The waiting room crawled with toddlers in tasseled GAP boots, and babies in tiny knit hats, and they were all smiling at us.
“They are so happy,” My 10-year-old daughter said to me as we waited for her Strep test. “Don’t they know they are at the doctors?”
“I guess not.”I said, “They haven’t learned to be afraid yet.”
“Aww, look how cute that little girl is.” She crooned, “Looks like I am the oldest one here.”
It was true. I thought of the days when she was happy to crawl around this very same floor, chewing on books and banging at the Lego table. Now she sat next to me, my confidante, nervous in her knowledge of the pain forthcoming from having a stick shoved down her throat. She was growing up.
I thought how three days ago I put up on the mantlepiece the magical elf ,”Christopher Popinkins” ,who is supposed to stay with us from Thanksgiving to Christmas and magically “pop”around the house when the children aren’t looking. I was surprised when her usual glee at seeing Christopher, her excitement at the presence of Santa’s helper that would make her run around and shriek, was replaced by torpor. “Oh, yah,” she said. “Look at that.” Yawn.
I shouldn’t be so sad about the demise of this tradition since Christopher has caused me much anxiety over the past years. Many nights I would come home late and forget to move him and then wake in a panic when I heard little footsteps on the stairs. At which point I would spring from my bed and rush past the kids, sometimes actually pushing them against the wall to get to the living room before they saw that the elf was in the same spot as the night before. Sometimes I grabbed Christopher just in time to fling him high atop the christmas tree or up on the chandelier, but other days they were too quick for me.
Sad faced they asked, “Why hasn’t Christopher moved?”
And that’s when I should have had some moral dilemma regarding lying to children but instead said something like,”Oh he moved a few times while you were sleeping, I saw him in the kitchen and the playroom, he must just be back on the mantle by coincidence.”
Then there was the time when our new dog Carly had somehow jumped up and was chewing at him like he was a leg of lamb. I walked in the house to screaming children,”Mom, WHAT are we going to DO????Carly got CHRISTOPHER! DO something!”
This called for quick action. You see, according to the legend, Christopher was not allowed to be touched or he would go back to Santa, never to be seen again.
“Ok, We have to cordon off the elf!,” I commanded. I surrounded Christophers’ stuffed little body with three baby gates which we were using for the dog and I backed everyone away like it was a crime scene. We stared for a little while not knowing what to do.
And then I lied again.
“Grownups can touch him. Did I ever mention that? It’s totally fine if a parent picks him up in times of crisis.”

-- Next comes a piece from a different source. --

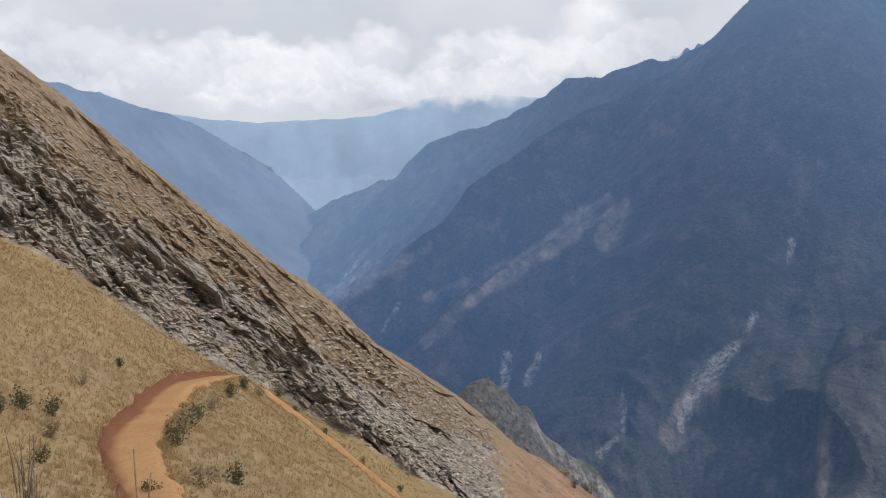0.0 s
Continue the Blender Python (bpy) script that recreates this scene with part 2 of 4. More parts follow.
def wall_material(name, green, slate, brown, fine=1.0):
    """A scrub-covered canyon wall of dark slate, seen from a mile off."""
    k = Mat(name, 0.95)
    haze_glow(k)
    fall = k.scaled(1.0, 1.0, 0.28)
    if fine != 1.0:
        k.co = k.scaled(fine, fine, fine)
    c = k.mix(k.span(k.noise(0.0045, 8, 0.62), 0.40, 0.60), slate, green)
    c = k.mix(k.span(k.noise(0.022, 8, 0.68, fall), 0.42, 0.66), c, brown)
    c = k.mix(k.span(k.noise(0.11, 6, 0.8), 0.45, 0.64, 0.0, 0.85), c, (slate[0] * 0.35, slate[1] * 0.38, slate[2] * 0.4))
    # bushes, dark dot by dot, with bleached ground between them
    clumps = k.span(k.noise(0.016, 5, 0.65), 0.35, 0.6)
    c = k.mix(k.sums("MULTIPLY", clumps, k.span(k.cells(0.13), 0.2, 0.6, 0.6, 0.0)), c, (green[0] * 0.4, green[1] * 0.46, green[2] * 0.4))
    c = k.mix(k.span(k.noise(0.10, 6, 0.75, fall), 0.56, 0.72, 0.0, k.span(k.noise(0.009, 5, 0.6), 0.42, 0.60, 0.05, 0.6)), c, (brown[0] * 1.7, brown[1] * 1.75, brown[2] * 1.8))
    c = k.mix(k.read("green"), c, k.mix(k.span(k.noise(0.05, 6, 0.7), 0.35, 0.65), (0.088, 0.104, 0.060), (0.052, 0.070, 0.046)))
    c = k.mix(k.sums("MULTIPLY", k.read("tan"), k.span(k.noise(0.02, 8, 0.7), 0.36, 0.58, 0.15, 0.9)), c, k.mix(k.span(k.noise(0.03, 7, 0.7, fall), 0.35, 0.65), (0.33, 0.265, 0.205), (0.14, 0.115, 0.095)))
    weathered = k.mix(k.span(k.noise(0.035, 8, 0.7, k.scaled(1.0, 1.0, 0.4)), 0.38, 0.62), (0.165, 0.150, 0.136), (0.075, 0.074, 0.072))
    c = k.mix(k.sums("MULTIPLY", k.read("slate"), k.span(k.noise(0.012, 7, 0.65), 0.35, 0.6, 0.35, 0.9)), c, weathered)
    c = k.mix(k.sums("MULTIPLY", k.read("dark_patch"), k.span(k.noise(0.03, 6, 0.7), 0.3, 0.6, 0.45, 0.9)), c, (0.028, 0.036, 0.024))
    # broad bare and overgrown patches
    c = k.mix(k.span(k.noise(0.0075, 6, 0.6, k.scaled(1.0, 1.0, 0.5)), 0.50, 0.62, 0.0, 0.65), c, (slate[0] * 0.55, slate[1] * 0.6, slate[2] * 0.6))
    c = k.mix(k.span(k.noise(0.011, 7, 0.7, k.scaled(1.2, 1.2, 0.35)), 0.55, 0.68, 0.0, 0.6), c, (brown[0] * 1.5, brown[1] * 1.45, brown[2] * 1.4))
    c = k.mix(k.span(k.noise(0.30, 3, 0.8), 0.57, 0.70, 0.0, 0.55), c, (brown[0] * 1.9, brown[1] * 1.9, brown[2] * 1.9))
    c = k.mix(k.span(k.noise(0.24, 3, 0.8), 0.55, 0.68, 0.0, 0.6), c, (green[0] * 0.4, green[1] * 0.45, green[2] * 0.4))
    # small outcrops and pale slides
    streak = k.noise(0.09, 8, 0.8, k.scaled(1.0, 1.0, 0.3))
    c = k.mix(k.span(streak, 0.61, 0.73, 0.0, 0.6), c, (0.30, 0.275, 0.25))
    pale = k.sums("MULTIPLY", k.read("pale"), k.span(k.noise(0.06, 9, 0.85, k.scaled(1, 1, 0.3)), 0.45, 0.62, 0.0, 0.85))
    c = k.mix(pale, c, (0.44, 0.41, 0.37))
    k.colour(c)
    h = k.sums("ADD", k.sums("MULTIPLY", k.noise(0.028, 9, 0.66), 0.8), k.sums("MULTIPLY", k.cells(0.13), -0.16))
    h = k.sums("ADD", h, k.sums("MULTIPLY", k.noise(0.16, 4, 0.7), 0.12))
    k.bump(h, 1.0, 13.0)
    return k.m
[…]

And they bought it. I replaced Christopher to his perch, higher this time, out of the reach of our elf-eating canine.
Since my daughter’s bored reaction the other day, Christopher hasn’t moved. And nobody seems to care. My daughter’s belief in magic is sadly slipping away.
Back in the waiting room I watched a cool, hip young mom walk in with her 4-year-old son. Kneeling on the floor in front of the reception desk I noticed her slightly flared corduroys and her chunky boots,probably her favorites as the bottom of the heel was worn away on one side. I remembered my favorite Doc Marten boots that I wore everywhere, replaced now by my more grown-up suede boots. This young Mom was trying desperately to talk to the receptionist and fill out paperwork, while her energetic little boy jumped around in the chair chattering to her, “Can I have gum? Mom, can I have some gum? Gum, um,gum. MOM I want some GUM!”. She held one hand out to steady the boy and alternately said “hush” while she answered questions about her insurance coverage.
It was at that moment I became happy about my age. Not in a “Thank God I don’t have to go through that” kind of way, but because suddenly I knew exactly what to do to help this woman. Because, as a young mother, I NEVER would have interfered, I would have sat there feeling bad for her but wrapped up in my own insecurities and unable to move. Oh I may have given her a sympathetic smile, but the young me would never have taken action.
See, I had raised 2 boys. I knew what to do. In the corner bookshelf I spied a book on Trains.
“Maeve,” I whispered, “go get that book and give it to him.”
“What? No way, Mom.” Exactly how I used to think.
Without hesitation I retrieved the book and approached the little boy. “Hey, do you like trains?” Of course he did. As I knelt down so he could point out all the different cars to me and we talked about train-tracks and coal cars, his mother was able to finish her business. I had taken a chance that the woman would be pissed off that I had approached her son but she did not say anything–just smiled at me when she was finished.
When I sat down my daughter looked at me like she was noticing me for the first time, amazed at the magic I had just preformed on this little boy, “You-are- awesome-mom.”
And then I got it. It is alright that my kids grow up and lose their belief in elves and fairies and magic. This is supposed to happen — but now it is my job to make sure that it is replaced by their sheer and utter belief in human kindness.